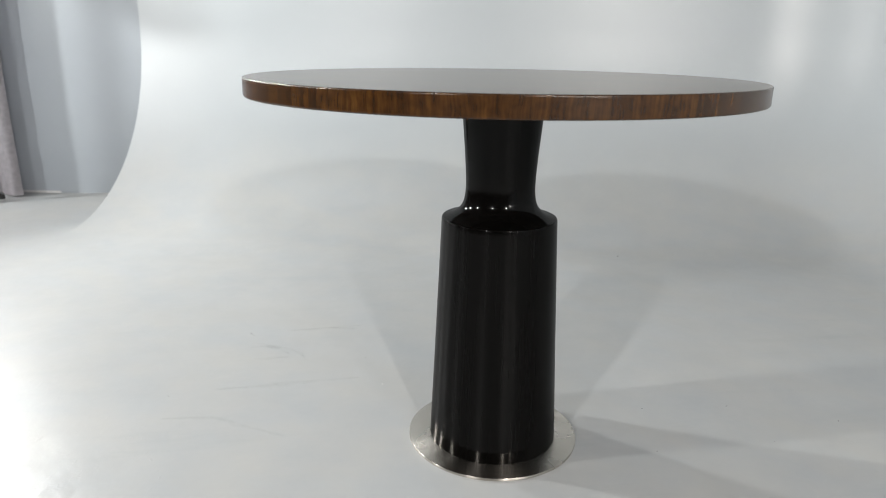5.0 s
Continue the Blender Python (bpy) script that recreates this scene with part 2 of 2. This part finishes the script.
def plain(name, colour, rough=0.5, metal=0.0):
    m, t, p = nodes_of(name)
    v = mapped(t, (1, 1, 1))
    t.links.new(ramp(t, noise_of(t, v, 40, 4), [(0.3, tuple(c * 0.85 for c in colour)), (0.7, tuple(min(1, c * 1.12) for c in colour))]), p.inputs["Base Color"])
    p.inputs["Roughness"].default_value, p.inputs["Metallic"].default_value = rough, metal
    return m


def smear_paint():
    """A thin grey-blue rub mark: densest along its middle, broken up and fading out at its edges."""
    m, t, p = nodes_of("rubbed_floor_mark")
    p.inputs["Base Color"].default_value, p.inputs["Roughness"].default_value = (0.30, 0.325, 0.345, 1), 0.5
    uv = t.nodes.new("ShaderNodeSeparateXYZ")
    t.links.new(mapped(t, (1, 1, 1), "UV"), uv.inputs[0])
    body = ramp(t, uv.outputs["Y"], [(0.0, (0, 0, 0)), (0.5, (1, 1, 1)), (1.0, (0, 0, 0))])
    broken = remap(t, noise_of(t, mapped(t, (1, 1, 1)), 25, 5, 0.6), 0.1, 0.95, 0.36, 0.66)
    t.links.new(times(t, times(t, body, broken), 0.10), p.inputs["Alpha"])
    return m


def glow(name, colour, strength):
    m, t, p = nodes_of(name)
    p.inputs["Emission Color"].default_value = (*colour, 1)
    p.inputs["Emission Strength"].default_value = strength
    return m


VENEER, EDGE, STEEL = veneer(), edge_veneer(), steel()
SATIN_LACQUER, GLOSS_LACQUER = lacquer("black_satin_lacquer", 0.011, 0.20, 0.12), lacquer("black_gloss_lacquer", 0.0, 0.26, 0.10)
BLACK_METAL = plain("black_powder_coat", (0.018, 0.018, 0.02), 0.45)
RUBBER = plain("black_rubber", (0.02, 0.02, 0.02), 0.8)
DARK_TRIM = plain("dark_trim", (0.16, 0.165, 0.17), 0.6)
WHITE_TRIM = plain("white_trim", (0.62, 0.62, 0.62), 0.5)
WHITE_CHIP = plain("white_chip", (0.66, 0.66, 0.65), 0.7)
DARK_GRIT = plain("dark_grit", (0.12, 0.115, 0.11), 0.8)
MARK_PAINT = smear_paint()
FABRIC = plain("grey_curtain_fabric", (0.42, 0.40, 0.425), 0.85)
LENS = glow("lamp_lens", (1.0, 0.98, 0.95), 65.0)


# ---------------------------------------------------------------- mesh helpers
def finish(name, bm, material, parent=None, label="", sharp=35):
    bmesh.ops.recalc_face_normals(bm, faces=bm.faces[:])
    me = bpy.data.meshes.new(name)
    bm.to_mesh(me)
    bm.free()
    for f in me.polygons:
        f.use_smooth = True
    me.set_sharp_from_angle(angle=radians(sharp))
    me.materials.append(material)
    ob = new(name, me)
    if parent:
        ob.parent = parent
    if label:
        tagged(ob, label)
    return ob


part = finish


def lathe(bm, prof, seg=128, centre=lambda z: (0.0, 0.0), closed=True):
    """Turn a profile of (radius, height) round the z axis; u of the UV map runs round in metres, v up."""
    uv = bm.loops.layers.uv.verify()
    rings = []
    for r, z in prof:
        cx, cy = centre(z)
        rings.append([bm.verts.new((cx + r * math.cos(2 * math.pi * i / seg), cy + r * math.sin(2 * math.pi * i / seg), z)) for i in range(seg)])
    for (a, b), ((r0, z0), (r1, z1)) in zip(zip(rings, rings[1:]), zip(prof, prof[1:])):
        for i in range(seg):
            f = bm.faces.new((a[i], a[(i + 1) % seg], b[(i + 1) % seg], b[i]))
            rr = max(r0, r1) * 2 * math.pi / seg
            for loop, q in zip(f.loops, ((i * rr, z0), ((i + 1) * rr, z0), ((i + 1) * rr, z1), (i * rr, z1))):
                loop[uv].uv = q
    if closed:
        bm.faces.new(rings[0][::-1])
        bm.faces.new(rings[-1])
    return bm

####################

§ REQUIRED WORK
The material above must be printed exactly, with its pictures left out.

§ ANSWER TO THE EXERCISE
5.0 s
Continue the Blender Python (bpy) script that recreates this scene with part 2 of 2. This part finishes the script.
def plain(name, colour, rough=0.5, metal=0.0):
    m, t, p = nodes_of(name)
    v = mapped(t, (1, 1, 1))
    t.links.new(ramp(t, noise_of(t, v, 40, 4), [(0.3, tuple(c * 0.85 for c in colour)), (0.7, tuple(min(1, c * 1.12) for c in colour))]), p.inputs["Base Color"])
    p.inputs["Roughness"].default_value, p.inputs["Metallic"].default_value = rough, metal
    return m


def smear_paint():
    """A thin grey-blue rub mark: densest along its middle, broken up and fading out at its edges."""
    m, t, p = nodes_of("rubbed_floor_mark")
    p.inputs["Base Color"].default_value, p.inputs["Roughness"].default_value = (0.30, 0.325, 0.345, 1), 0.5
    uv = t.nodes.new("ShaderNodeSeparateXYZ")
    t.links.new(mapped(t, (1, 1, 1), "UV"), uv.inputs[0])
    body = ramp(t, uv.outputs["Y"], [(0.0, (0, 0, 0)), (0.5, (1, 1, 1)), (1.0, (0, 0, 0))])
    broken = remap(t, noise_of(t, mapped(t, (1, 1, 1)), 25, 5, 0.6), 0.1, 0.95, 0.36, 0.66)
    t.links.new(times(t, times(t, body, broken), 0.10), p.inputs["Alpha"])
    return m


def glow(name, colour, strength):
    m, t, p = nodes_of(name)
    p.inputs["Emission Color"].default_value = (*colour, 1)
    p.inputs["Emission Strength"].default_value = strength
    return m


VENEER, EDGE, STEEL = veneer(), edge_veneer(), steel()
SATIN_LACQUER, GLOSS_LACQUER = lacquer("black_satin_lacquer", 0.011, 0.20, 0.12), lacquer("black_gloss_lacquer", 0.0, 0.26, 0.10)
BLACK_METAL = plain("black_powder_coat", (0.018, 0.018, 0.02), 0.45)
RUBBER = plain("black_rubber", (0.02, 0.02, 0.02), 0.8)
DARK_TRIM = plain("dark_trim", (0.16, 0.165, 0.17), 0.6)
WHITE_TRIM = plain("white_trim", (0.62, 0.62, 0.62), 0.5)
WHITE_CHIP = plain("white_chip", (0.66, 0.66, 0.65), 0.7)
DARK_GRIT = plain("dark_grit", (0.12, 0.115, 0.11), 0.8)
MARK_PAINT = smear_paint()
FABRIC = plain("grey_curtain_fabric", (0.42, 0.40, 0.425), 0.85)
LENS = glow("lamp_lens", (1.0, 0.98, 0.95), 65.0)


# ---------------------------------------------------------------- mesh helpers
def finish(name, bm, material, parent=None, label="", sharp=35):
    bmesh.ops.recalc_face_normals(bm, faces=bm.faces[:])
    me = bpy.data.meshes.new(name)
    bm.to_mesh(me)
    bm.free()
    for f in me.polygons:
        f.use_smooth = True
    me.set_sharp_from_angle(angle=radians(sharp))
    me.materials.append(material)
    ob = new(name, me)
    if parent:
        ob.parent = parent
    if label:
        tagged(ob, label)
    return ob


part = finish


def lathe(bm, prof, seg=128, centre=lambda z: (0.0, 0.0), closed=True):
    """Turn a profile of (radius, height) round the z axis; u of the UV map runs round in metres, v up."""
    uv = bm.loops.layers.uv.verify()
    rings = []
    for r, z in prof:
        cx, cy = centre(z)
        rings.append([bm.verts.new((cx + r * math.cos(2 * math.pi * i / seg), cy + r * math.sin(2 * math.pi * i / seg), z)) for i in range(seg)])
    for (a, b), ((r0, z0), (r1, z1)) in zip(zip(rings, rings[1:]), zip(prof, prof[1:])):
        for i in range(seg):
            f = bm.faces.new((a[i], a[(i + 1) % seg], b[(i + 1) % seg], b[i]))
            rr = max(r0, r1) * 2 * math.pi / seg
            for loop, q in zip(f.loops, ((i * rr, z0), ((i + 1) * rr, z0), ((i + 1) * rr, z1), (i * rr, z1))):
                loop[uv].uv = q
    if closed:
        bm.faces.new(rings[0][::-1])
        bm.faces.new(rings[-1])
    return bm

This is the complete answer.